Più nulla in serbo

Milosevic è morto. Punto e a capo. Anche se, dopo l’autopsia che nega «ogni avvelenamento», è chiara l’infondatezza delle nefaste dietrologie: quella di chi punta a farne un eroe nei Balcani, ma anche quella del procuratore Del Ponte che annunciava il suo «suicidio». Perché avrebbe dovuto farlo se insisteva a volersi difendere mettendo così in diffoltà il maxiprocesso a senso unico messo in piedi all’Aja? L’unica certezza è che responsabile della sua morte è stato il rifiuto di considerare che l’incriminato di tutto – ben 10 anni di guerre balcaniche per 6 fronti di guerra – potesse davvero essere malato. Ma, ripetiamo, punto e a capo. Perché anche nei Balcani dove la storia non passa mai, si deve voltare pagina. In redazione di recente sono arrivate sessanta ragazze e ragazzi da Banja Luka, capitale della Repubblica serba di Bosnia. Due cose dicevano: «Non era la nostra guerra, ora basta», e «Possibile che i serbi siano stati e siano considerati colpevoli di tutto?». A questi adolescenti pensiamo, con spirito di servizio e verità, non dimenticando le colpe dell’Occidente che ha avallato etnicismi e nazionalismi quando gli tornavano utili.

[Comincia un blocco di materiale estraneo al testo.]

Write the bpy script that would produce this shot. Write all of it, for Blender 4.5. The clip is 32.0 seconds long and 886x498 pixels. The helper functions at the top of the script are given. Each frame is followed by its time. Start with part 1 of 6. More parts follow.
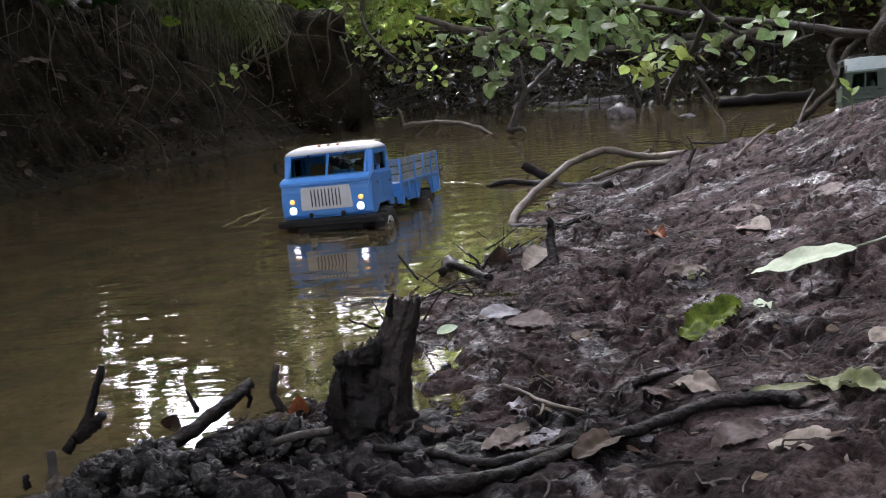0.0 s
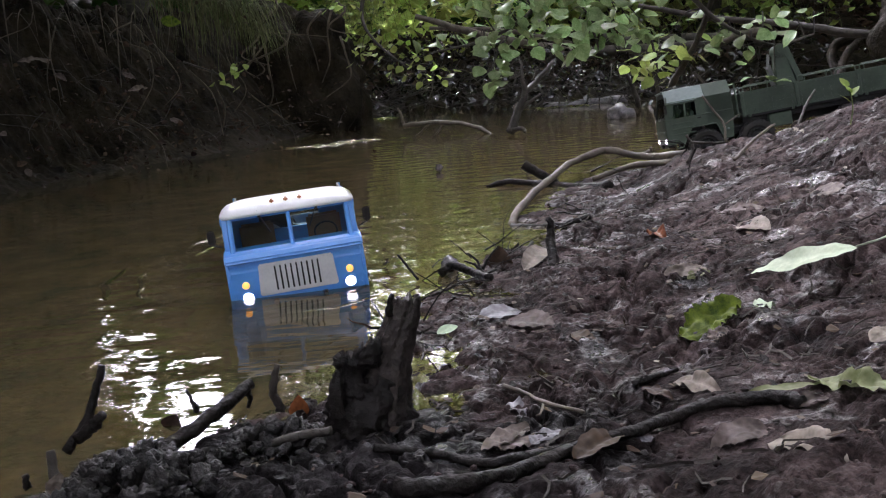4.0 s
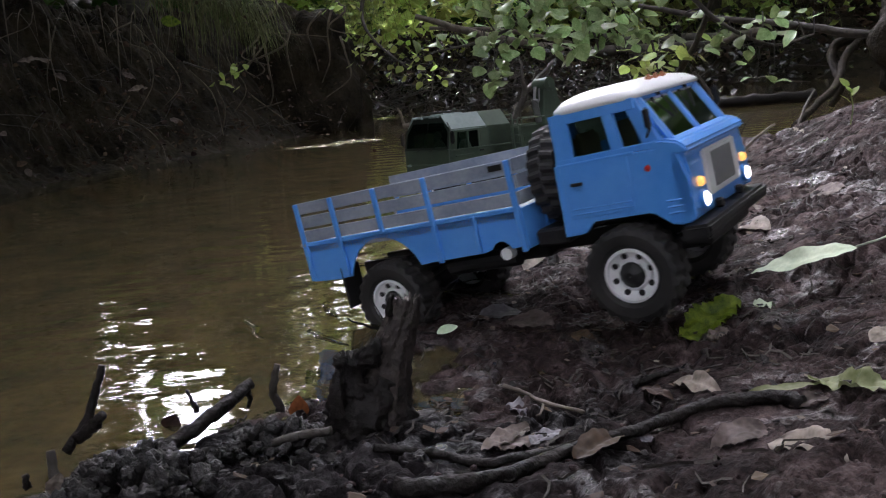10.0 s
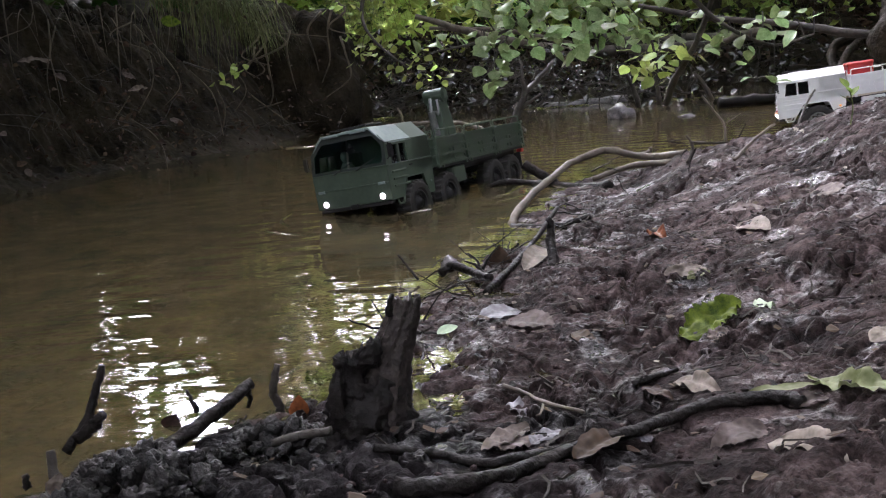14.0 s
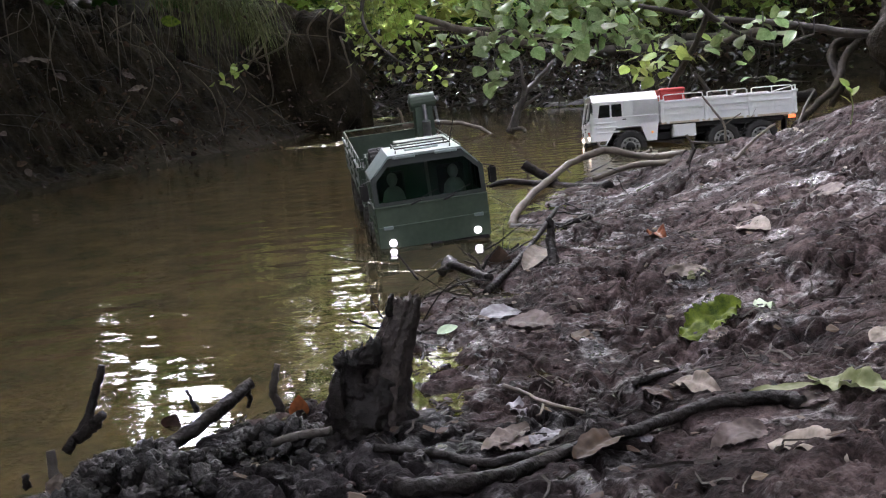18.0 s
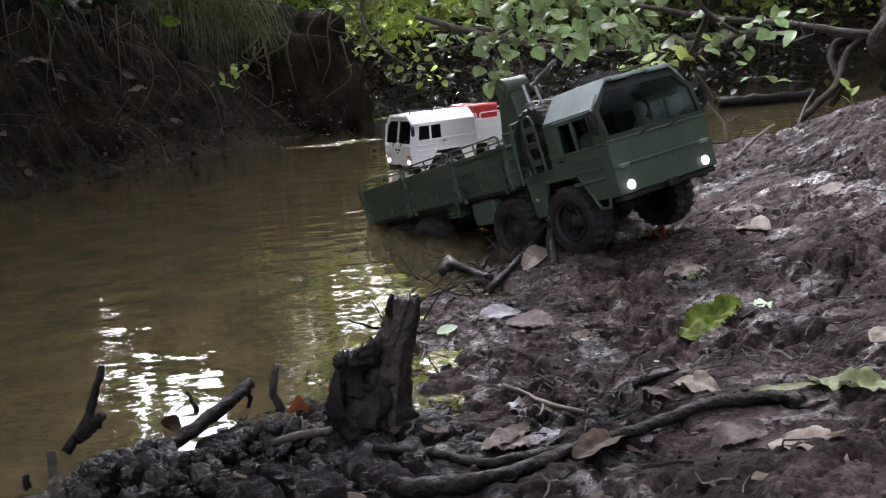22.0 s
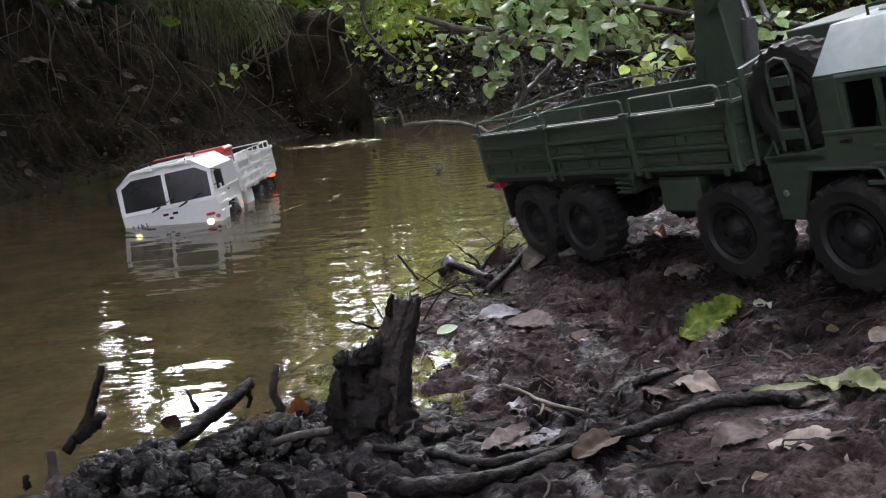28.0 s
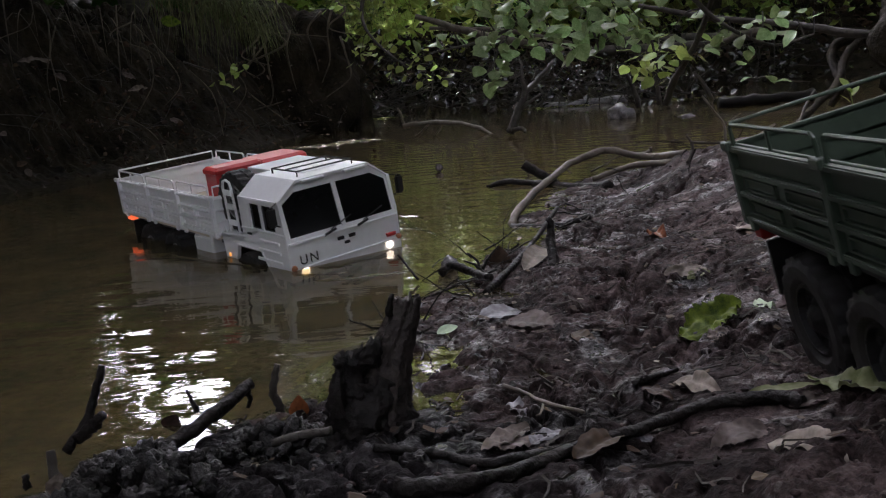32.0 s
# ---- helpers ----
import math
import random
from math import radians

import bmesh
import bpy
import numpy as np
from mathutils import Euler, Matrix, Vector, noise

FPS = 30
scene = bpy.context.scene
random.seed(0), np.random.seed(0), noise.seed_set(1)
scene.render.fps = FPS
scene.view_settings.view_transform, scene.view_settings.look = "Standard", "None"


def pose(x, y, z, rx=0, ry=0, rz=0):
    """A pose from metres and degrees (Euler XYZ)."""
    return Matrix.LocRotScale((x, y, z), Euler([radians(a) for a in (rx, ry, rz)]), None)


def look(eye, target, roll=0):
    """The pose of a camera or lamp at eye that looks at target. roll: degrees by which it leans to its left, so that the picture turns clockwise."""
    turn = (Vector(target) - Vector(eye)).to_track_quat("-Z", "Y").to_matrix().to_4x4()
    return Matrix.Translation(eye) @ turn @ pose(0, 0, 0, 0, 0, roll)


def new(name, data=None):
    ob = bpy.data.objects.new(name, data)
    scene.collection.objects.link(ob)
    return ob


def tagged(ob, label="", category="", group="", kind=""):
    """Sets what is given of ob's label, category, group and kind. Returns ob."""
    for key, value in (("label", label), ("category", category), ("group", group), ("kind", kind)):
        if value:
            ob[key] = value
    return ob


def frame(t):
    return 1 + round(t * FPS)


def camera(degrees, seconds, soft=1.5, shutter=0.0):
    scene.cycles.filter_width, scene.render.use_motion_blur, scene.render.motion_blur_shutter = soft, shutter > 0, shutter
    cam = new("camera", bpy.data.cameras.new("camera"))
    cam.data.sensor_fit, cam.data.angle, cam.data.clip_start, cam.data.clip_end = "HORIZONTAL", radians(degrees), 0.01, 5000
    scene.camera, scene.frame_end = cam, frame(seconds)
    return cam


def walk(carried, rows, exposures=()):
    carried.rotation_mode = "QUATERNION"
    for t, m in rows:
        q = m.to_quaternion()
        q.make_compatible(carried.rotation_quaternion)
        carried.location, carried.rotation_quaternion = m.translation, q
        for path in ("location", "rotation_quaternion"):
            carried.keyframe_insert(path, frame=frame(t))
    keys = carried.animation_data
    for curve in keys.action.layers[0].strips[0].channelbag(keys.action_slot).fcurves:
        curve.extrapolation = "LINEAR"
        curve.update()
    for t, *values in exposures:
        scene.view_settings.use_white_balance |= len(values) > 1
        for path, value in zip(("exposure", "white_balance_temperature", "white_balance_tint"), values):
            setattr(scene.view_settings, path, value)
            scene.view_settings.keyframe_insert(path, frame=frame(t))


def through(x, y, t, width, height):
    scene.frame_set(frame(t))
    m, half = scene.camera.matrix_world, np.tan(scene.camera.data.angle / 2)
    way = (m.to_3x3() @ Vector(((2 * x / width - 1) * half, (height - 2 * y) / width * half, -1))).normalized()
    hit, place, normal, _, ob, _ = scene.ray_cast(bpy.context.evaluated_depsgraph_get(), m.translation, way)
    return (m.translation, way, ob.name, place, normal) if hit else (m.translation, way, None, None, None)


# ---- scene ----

cam = camera(53.92, 32.0, soft=1.15, shutter=0.4)
EYE = (0.0, 0.0, 0.313)
VIEW = look(EYE, (0.0, 0.98082, 0.313 - 0.19491), -4.44)
walk(cam, [(0.0, VIEW), (32.0, VIEW)], exposures=[(0.0, 3.12, 6060, 22), (3.5, 3.12, 6060, 22), (6.0, 2.93, 6060, 22), (11.0, 2.93, 6060, 22), (12.6, 3.40, 6060, 22), (25.0, 3.40, 6060, 22), (29.0, 3.35, 6060, 22), (30.2, 3.15, 6060, 22), (31.0, 2.75, 6060, 22), (32.0, 2.25, 6060, 22)])

# ---- daylight: overcast sky over a wooded stream ----
world = bpy.data.worlds.new("sky")
scene.world = world
world.use_nodes = True
wn = world.node_tree
bg = wn.nodes["Background"]
sky = wn.nodes.new("ShaderNodeTexSky")
sky.sky_type, sky.sun_disc = "NISHITA", False
sky.sun_elevation, sky.sun_rotation = radians(40), radians(-21)
sky.air_density, sky.dust_density = 1.0, 8.0
haze = wn.nodes.new("ShaderNodeHueSaturation")
haze.inputs["Saturation"].default_value = 0.08
wn.links.new(sky.outputs[0], haze.inputs["Color"])
wn.links.new(haze.outputs[0], bg.inputs[0])
bg.inputs[1].default_value = 0.15
sun = new("sun", bpy.data.lights.new("sun", "SUN"))
sun.data.energy, sun.data.angle, sun.data.color = 0.65, radians(16), (1.0, 0.97, 0.92)
sun.matrix_world = look((0, 0, 8), (0.2745, -0.715, 8 - 0.643))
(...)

E allora, come tacere che la morte di Milosevic, dichiarata non a caso «utile e necessaria» da Richard Holbooke, serve intanto a dire una ed una cosa soltanto: mettiamo una pietra sopra alla questione serba e jugoslava? Che rimane drammatica. Con la miseria – con o senza Milosevic – che dilaga, con quasi il 10% della popolazione composta da profughi cacciati dalle pulizie etniche di Kosovo, Bosnia e Croazia (eppure Belgrado resta la città più multietnica e cosmopolita dei Balcani e dell’est europeo). Con l’ingresso nell’Ue sotto ricatto, mentre le autorità non controllano il nazionalismo più estremo, né sanno e possono per gli ultraricercati Mladic e Karadzic. E proprio mentre la comunità internazionale sta per avviare il Kosovo – per il quale ha raccontato la menzogna della guerra «umanitaria» Nato – all’indipendenza anche se per l’Onu è ancora provincia della Serbia; che la Bosnia serba tagli i legami con Belgrado; che il Montenegro, guidato da un leader incriminato per mafia in Italia, faccia secessione tra due mesi. Fino a sfogliare l’ultima margherita, minacciava l’ineffabile Madeleine Albright. Finché non rimanga più nulla in serbo.